▶ [DIRECTIONS]
For this exercise, write out exactly, and only, the lines running from the line that contains "Continue the Blender" through the line that contains "BRIM_A, BRIM_B, BRIM_X, BRIM_Y".

▶ [INFORMATION SUPPLIED]
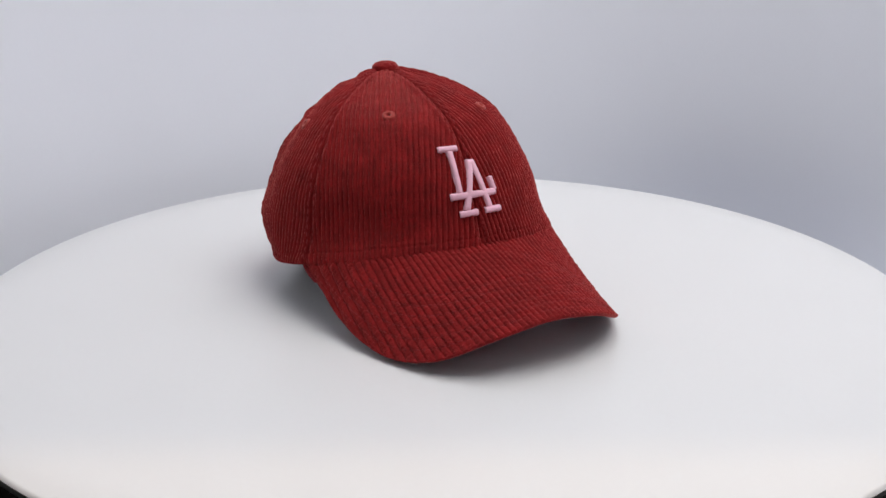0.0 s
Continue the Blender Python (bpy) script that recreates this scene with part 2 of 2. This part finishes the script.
# ---- brim ----
BRIM_ROWS = (0.006, 0.0125, 0.019, 0.0255, 0.032, 0.0385)   # rows of stitching, from the edge
BRIM_A, BRIM_B, BRIM_X, BRIM_Y = 0.133, 0.0875, -0.005, 0.004


def brim_points(cols, rows, drop=0.0, rib=True):
    # outer edge, a superellipse in plan; its height follows how far forward it is
    t0 = np.linspace(-1, 1, 761)
    ca, sa = np.cos(t0 * np.pi / 2).clip(0) ** (2 / 2.7), np.sign(t0) * np.abs(np.sin(t0 * np.pi / 2)) ** (2 / 2.7)
    rise = np.interp(BRIM_X + BRIM_A * ca, (-0.005, 0.016, 0.030, 0.042, 0.057, 0.076, 0.092, 0.107, 0.120, 0.126, 0.128),
                     (0.034, 0.0210, 0.0140, 0.0095, 0.0055, 0.0034, 0.0042, 0.0095, 0.0195, 0.0265, 0.0300))
    ker = np.hanning(109)
    rise = np.convolve(np.pad(rise, 54, mode="edge"), ker / ker.sum(), "valid")
    # columns at even steps round the edge
    run = np.concatenate([[0], np.cumsum(np.hypot(np.diff(ca * BRIM_A), np.diff(sa * BRIM_B)))])
    s = np.interp(np.linspace(0, run[-1], cols), run, t0)
    th = s * np.pi / 2
    ex = BRIM_X + BRIM_A * np.cos(th).clip(0) ** (2 / 2.7)
    ey = BRIM_Y + BRIM_B * np.sign(th) * np.abs(np.sin(th)) ** (2 / 2.7)
    ez = np.interp(s, t0, rise)
    # root: along the crown's hem
    phi = np.arctan2(ey - APEX[1], ex - APEX[0])
    lim = radians(57)
    phi = np.interp(s, (-1, 1), (-lim, lim)) * 0.55 + 0.45 * np.clip(phi, -lim, lim)
    rx, ry = hem(phi)
    rz = hem_z(rx)
    rx, ry = rx - 0.0015, ry * 0.985
    v = np.linspace(0, 1, rows)[:, None]
    x, y = rx + (ex - rx) * v, ry + (ey - ry) * v
    mid = np.cos(th) ** 0.8
    z = rz + (ez - rz) * v + (-0.0004 * mid - 0.0002) * 4 * v * (1 - v)
    z = z + 0.0006 * wobble(x / 0.06, y / 0.05, 0 * x, 4)
    P = np.stack([x, y, z], -1)
    n = grid_normals(P)
    n = np.where(n[..., 2:] < 0, -n, n)
    if rib:
        reach = np.linalg.norm(np.stack([ex - rx, ey - ry], -1), axis=-1)[None, :]
        off = (1 - v) * reach
        bend = y + 0.0002 * wobble(x / 0.05, y / 0.03, 0 * x, 6) + 0.00006 * wobble(x / 0.007, y / 0.01, 0 * x, 8)
        h = 0.0013 * ribs(bend) * (0.80 + 0.18 * wobble(x / 0.012, y / 0.01, 0 * x, 9) + 0.12 * wobble(x / 0.0040, y / 0.0041, x / 0.013, 5) + 0.10 * wobble(x / 0.0021, y / 0.0029, 0 * x, 3))
        dash = 0.75 + 0.35 * np.sin(2 * np.pi * np.linspace(0, 84, cols)[None, :])
        for line in BRIM_ROWS:
            h = h - 0.00028 * dash * np.exp(-((off - line) / 0.0006) ** 2)
        P = P + n * h[..., None]
    return P - n * drop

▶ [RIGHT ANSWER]
Continue the Blender Python (bpy) script that recreates this scene with part 2 of 2. This part finishes the script.
# ---- brim ----
BRIM_ROWS = (0.006, 0.0125, 0.019, 0.0255, 0.032, 0.0385)   # rows of stitching, from the edge
BRIM_A, BRIM_B, BRIM_X, BRIM_Y = 0.133, 0.0875, -0.005, 0.004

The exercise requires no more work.